Storage Makes an Entrance
Jason Burwen, American Clean Power Association’s vice president of energy storage, told regulators to expect 10 GW of new storage annually nationwide for the foreseeable future if transmission system planning is updated, regulatory and permitting processes are revamped, and supply chain issues stabilize.
He predicted the IRA will counteract some of the recent inflation-based price increases of storage facilities.
PJM Manager of Market Design Danielle Croop said PJM has 40 GW of hybrid generation projects and 54 GW of standalone energy storage in its interconnection queue. She said the amount of storage projects likely means that storage is becoming cost effective.

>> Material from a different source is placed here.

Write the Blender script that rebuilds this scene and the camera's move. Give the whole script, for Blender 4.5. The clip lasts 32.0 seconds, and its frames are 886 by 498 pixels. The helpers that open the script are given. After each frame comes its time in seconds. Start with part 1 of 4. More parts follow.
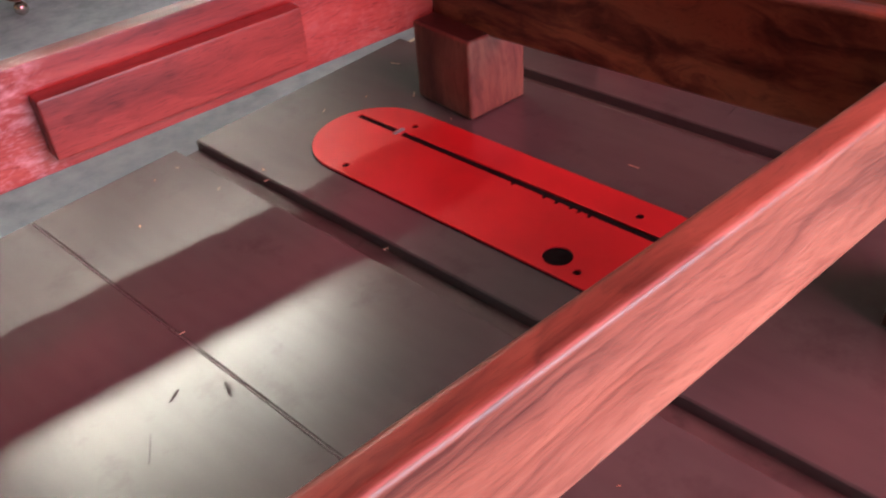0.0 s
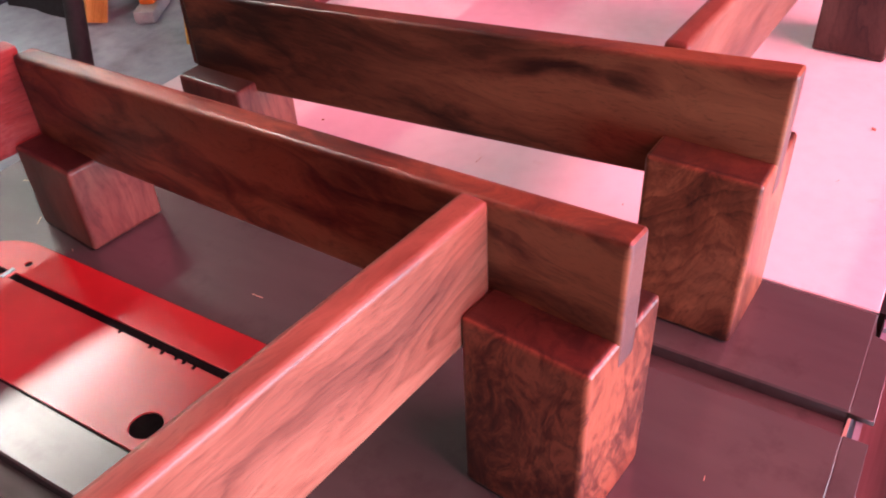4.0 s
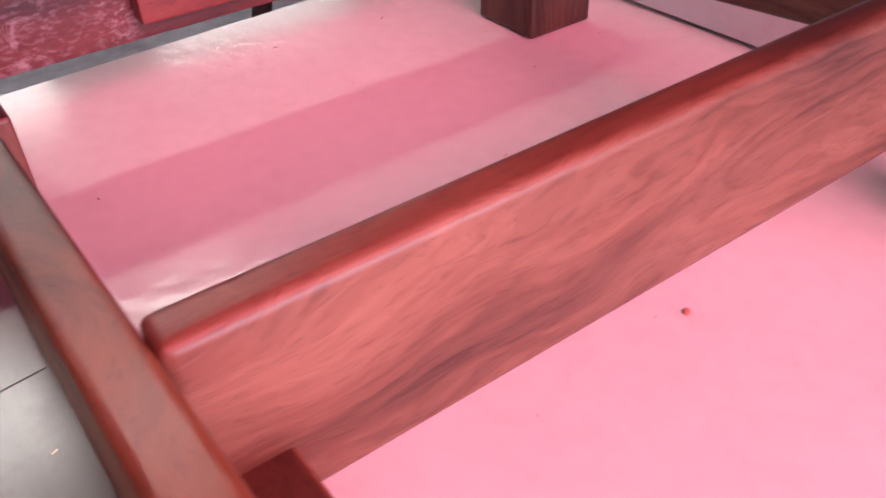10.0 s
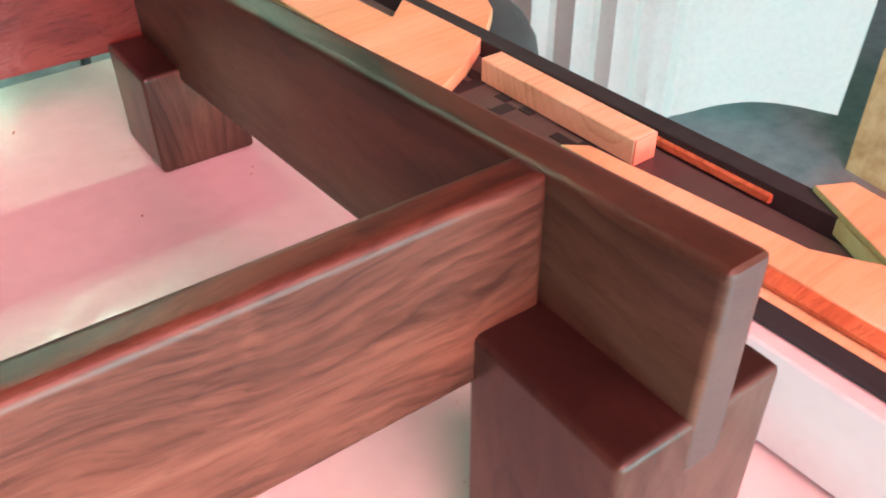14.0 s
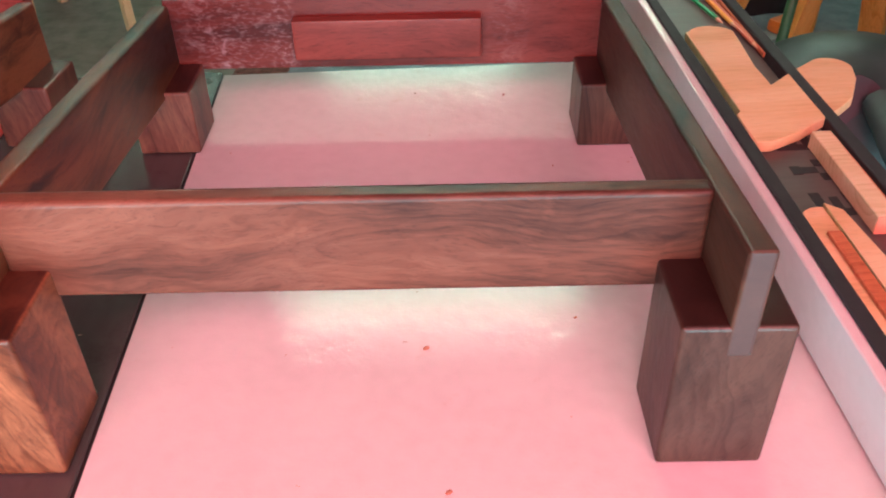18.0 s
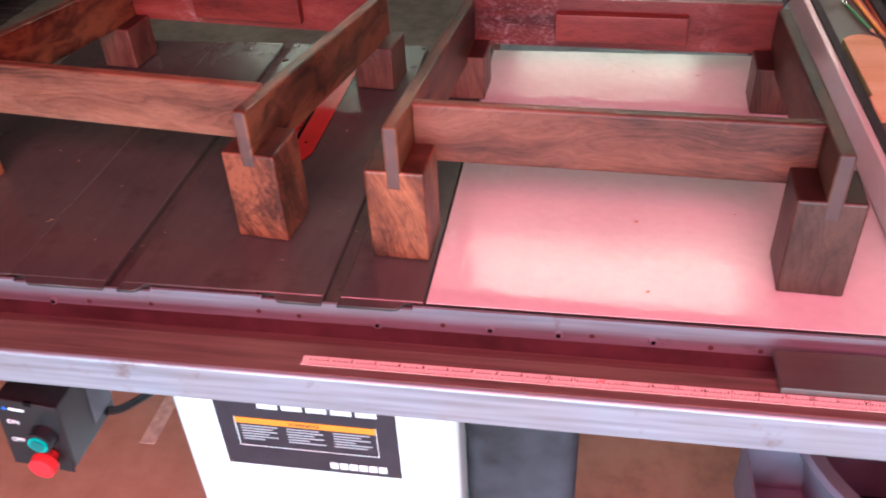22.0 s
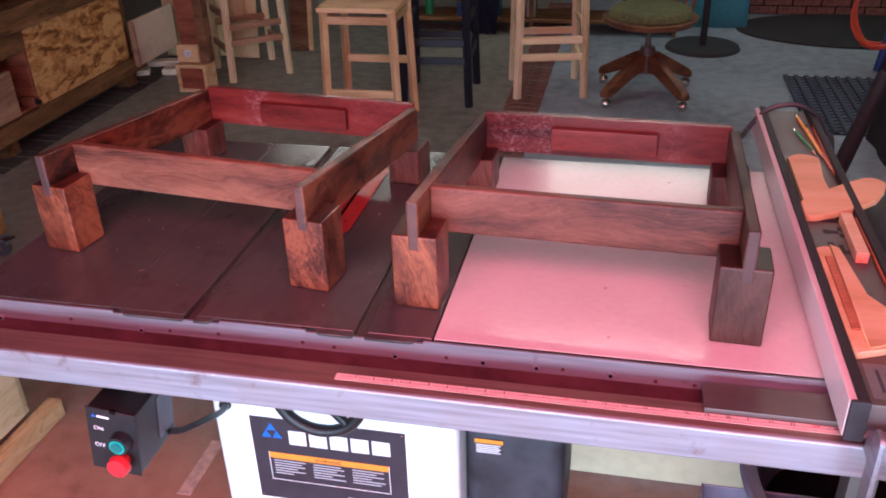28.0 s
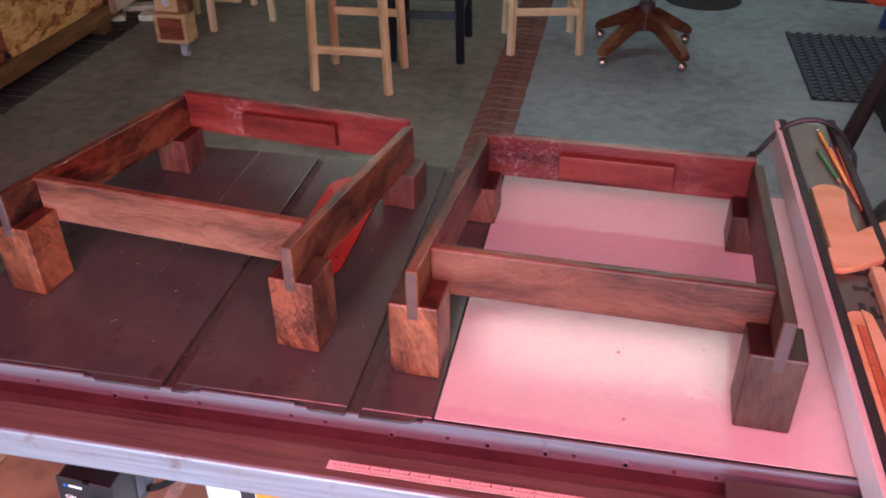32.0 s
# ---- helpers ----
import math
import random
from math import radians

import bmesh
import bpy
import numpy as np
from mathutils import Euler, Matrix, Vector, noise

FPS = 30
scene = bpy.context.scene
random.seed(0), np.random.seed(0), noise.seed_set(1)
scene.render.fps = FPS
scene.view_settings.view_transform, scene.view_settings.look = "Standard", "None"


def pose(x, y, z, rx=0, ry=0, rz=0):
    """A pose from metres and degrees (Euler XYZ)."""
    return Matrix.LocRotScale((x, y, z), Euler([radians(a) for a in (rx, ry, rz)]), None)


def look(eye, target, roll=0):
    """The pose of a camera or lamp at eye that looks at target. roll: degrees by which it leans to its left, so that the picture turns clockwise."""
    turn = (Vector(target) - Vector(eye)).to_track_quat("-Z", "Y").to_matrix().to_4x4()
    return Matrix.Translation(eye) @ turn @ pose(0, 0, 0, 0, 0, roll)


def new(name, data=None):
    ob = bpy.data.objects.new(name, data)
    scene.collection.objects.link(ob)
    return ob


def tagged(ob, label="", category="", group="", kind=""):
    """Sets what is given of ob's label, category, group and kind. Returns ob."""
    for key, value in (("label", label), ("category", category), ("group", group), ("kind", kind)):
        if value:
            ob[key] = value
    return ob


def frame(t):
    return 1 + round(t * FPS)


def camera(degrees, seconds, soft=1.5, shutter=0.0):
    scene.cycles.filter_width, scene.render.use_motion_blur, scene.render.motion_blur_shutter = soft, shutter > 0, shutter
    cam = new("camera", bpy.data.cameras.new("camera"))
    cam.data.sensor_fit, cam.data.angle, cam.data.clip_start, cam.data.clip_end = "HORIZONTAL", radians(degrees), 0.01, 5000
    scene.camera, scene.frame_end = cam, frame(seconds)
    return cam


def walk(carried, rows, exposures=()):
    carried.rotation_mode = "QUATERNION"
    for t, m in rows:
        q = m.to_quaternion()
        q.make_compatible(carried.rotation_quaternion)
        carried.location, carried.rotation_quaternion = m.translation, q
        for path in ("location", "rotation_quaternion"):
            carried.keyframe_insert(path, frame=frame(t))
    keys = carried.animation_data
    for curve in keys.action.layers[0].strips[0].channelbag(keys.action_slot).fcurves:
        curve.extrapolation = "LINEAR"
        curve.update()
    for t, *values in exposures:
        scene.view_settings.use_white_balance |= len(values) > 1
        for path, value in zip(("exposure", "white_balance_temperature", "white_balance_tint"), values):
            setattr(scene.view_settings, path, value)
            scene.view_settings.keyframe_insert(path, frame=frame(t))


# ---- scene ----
cam = camera(54.90, 32.0, soft=1.9, shutter=0.4)
PATH = [
    (0, (-0.668, 0.1, 1.212), (0.454, 1.215, -0.011), -4.4),
    (0.5, (-0.629, 0.091, 1.224), (0.524, 1.191, 0.016), -4.8),
    (1, (-0.596, 0.09, 1.227), (0.631, 1.139, 0.046), -4.4),
    (1.5, (-0.574, 0.084, 1.226), (0.695, 1.079, 0.043), -3.3),
    (2, (-0.546, 0.073, 1.236), (0.766, 0.998, 0.044), -3.2),
    (2.5, (-0.527, 0.053, 1.238), (0.799, 0.998, 0.077), -3.4),
    (3, (-0.514, 0.031, 1.236), (0.807, 0.958, 0.054), -2.5),
    (3.5, (-0.505, 0.021, 1.241), (0.819, 0.922, 0.043), -2.4),
    (4, (-0.494, 0.019, 1.247), (0.834, 0.872, 0.018), -2.9),
    (4.5, (-0.48, 0.014, 1.25), (0.866, 0.845, 0.026), -3.2),
    (6.5, (-0.367, -0.055, 1.237), (0.843, 0.981, 0.028), -2.0),
    (7, (-0.331, -0.06, 1.236), (0.852, 1.018, 0.037), -2.2),
    (7.5, (-0.297, -0.044, 1.224), (0.882, 1.059, 0.042), -1.8),
    (8, (-0.254, -0.013, 1.21), (0.919, 1.091, 0.025), -1.7),
    (8.5, (-0.222, 0.001, 1.192), (0.954, 1.096, 0.001), -1.1),
    (9, (-0.175, 0.007, 1.174), (0.954, 1.122, -0.044), -1.4),
    (9.5, (-0.121, 0.007, 1.167), (0.946, 1.17, -0.061), -1.6),
    (10, (-0.062, -0.004, 1.162), (0.893, 1.248, -0.072), -2.3),
    (10.5, (-0.018, -0.015, 1.161), (0.838, 1.303, -0.076), -3.4),
    (11, (0.016, -0.032, 1.16), (0.781, 1.348, -0.068), -4.4),
    (11.5, (0.047, -0.038, 1.16), (0.805, 1.354, -0.059), -4.4),
    (12, (0.082, -0.038, 1.164), (0.892, 1.332, -0.048), -3.5),
    (12.5, (0.119, -0.03, 1.169), (1.0, 1.293, -0.045), -3.2),
    (13, (0.157, -0.02, 1.175), (1.148, 1.225, -0.036), -1.5),
    (13.5, (0.206, -0.021, 1.168), (1.235, 1.206, -0.03), -0.7),
    (15.5, (0.333, -0.074, 1.176), (0.662, 1.384, -0.153), -3.1),
    (16, (0.328, -0.087, 1.204), (0.487, 1.397, -0.127), -4.4),
    (16.5, (0.314, -0.122, 1.243), (0.363, 1.395, -0.059), -5.2),
    (17, (0.296, -0.162, 1.253), (0.341, 1.38, -0.02), -3.6),
    (17.5, (0.255, -0.234, 1.283), (0.325, 1.325, 0.033), -1.3),
    (18, (0.231, -0.298, 1.314), (0.288, 1.298, 0.11), -1.3),
    (18.5, (0.232, -0.357, 1.341), (0.269, 1.251, 0.152), -1.5),
    (19, (0.251, -0.412, 1.365), (0.198, 1.226, 0.218), -2.1),
    (19.5, (0.28, -0.477, 1.38), (0.104, 1.156, 0.24), -2.4),
    (20, (0.278, -0.525, 1.393), (0.003, 1.08, 0.232), -3.0),
    (20.5, (0.26, -0.569, 1.418), (-0.092, 1.02, 0.256), -3.5),
    (21, (0.239, -0.6, 1.437), (-0.113, 0.972, 0.251), -3.3),
    (21.5, (0.203, -0.649, 1.454), (-0.073, 0.932, 0.26), -1.9),
    (22, (0.163, -0.704, 1.473), (-0.146, 0.868, 0.275), -3.3),
    (22.5, (0.131, -0.755, 1.494), (-0.216, 0.868, 0.378), -4.5),
    (23, (0.11, -0.796, 1.508), (-0.212, 0.84, 0.403), -4.3),
    (23.5, (0.109, -0.833, 1.518), (-0.194, 0.808, 0.417), -3.4),
    (24, (0.133, -0.866, 1.526), (-0.18, 0.79, 0.449), -3.2),
    (24.5, (0.183, -0.904, 1.527), (-0.135, 0.762, 0.468), -2.6),
    (25, (0.216, -0.935, 1.53), (-0.119, 0.74, 0.489), -2.3),
    (25.5, (0.236, -0.952, 1.536), (-0.118, 0.736, 0.524), -2.0),
    (26, (0.239, -0.963, 1.543), (-0.118, 0.742, 0.56), -1.4),
    (26.5, (0.237, -0.97, 1.546), (-0.143, 0.745, 0.591), -1.6),
    (28.5, (0.239, -0.972, 1.549), (-0.149, 0.742, 0.595), -1.7),
    (29, (0.235, -0.97, 1.553), (-0.152, 0.744, 0.597), -1.5),
    (29.5, (0.226, -0.952, 1.557), (-0.169, 0.742, 0.571), -1.4),
    (30, (0.217, -0.928, 1.577), (-0.178, 0.743, 0.551), -1.4),
    (30.5, (0.209, -0.897, 1.595), (-0.196, 0.758, 0.548), -1.9),
    (31, (0.202, -0.858, 1.617), (-0.172, 0.788, 0.543), -1.4),
    (31.5, (0.191, -0.821, 1.637), (-0.138, 0.826, 0.551), -0.8),
    (32, (0.178, -0.787, 1.657), (-0.159, 0.848, 0.555), -0.6),
]
walk(cam, [(t, look(eye, target, roll)) for t, eye, target, roll in PATH], [(0, 0.77, 6100, 3), (1, 0.71, 6200, 1), (2, 1.14, 5800, -10), (4, 0.96, 5950, 12), (7, 0.59, 5000, -10), (8, 0.72, 5450, -5), (9, 0.87, 5700, 12), (10, 0.44, 5850, 12), (11, 0.55, 4750, -20), (12, 0.61, 4800, -30), (13, 0.79, 5200, -46), (16, 0.86, 4300, -63), (17, 0.66, 4800, -57), (18, 0.33, 5050, -45), (20, 0.02, 5750, -23), (22, 0.03, 5650, -16), (24, 0.03, 5500, -9), (29, -0.14, 5600, 3), (32, -0.04, 5400, -12)])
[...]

Greg Geller, Enel North America’s head of U.S. and Canada regulatory affairs, said storage is a key component of decarbonization plans. He said regulators can take three steps to stimulate storage additions: collaborate with utilities and grid operators, allow storage to compete to solve grid issues, and give consumers as much cost-causation transparency as possible so they can fire up distributed resources when they stand to save the most.
Geller said Texas, in particular, has an alluring regulatory environment. Enel’s storage projects in the state usually make it through the interconnection queue in one or two years, he said. Elsewhere, the wait is upward of three years. Geller said that storage solutions might help avoid decades-long stranded costs on more permanent assets.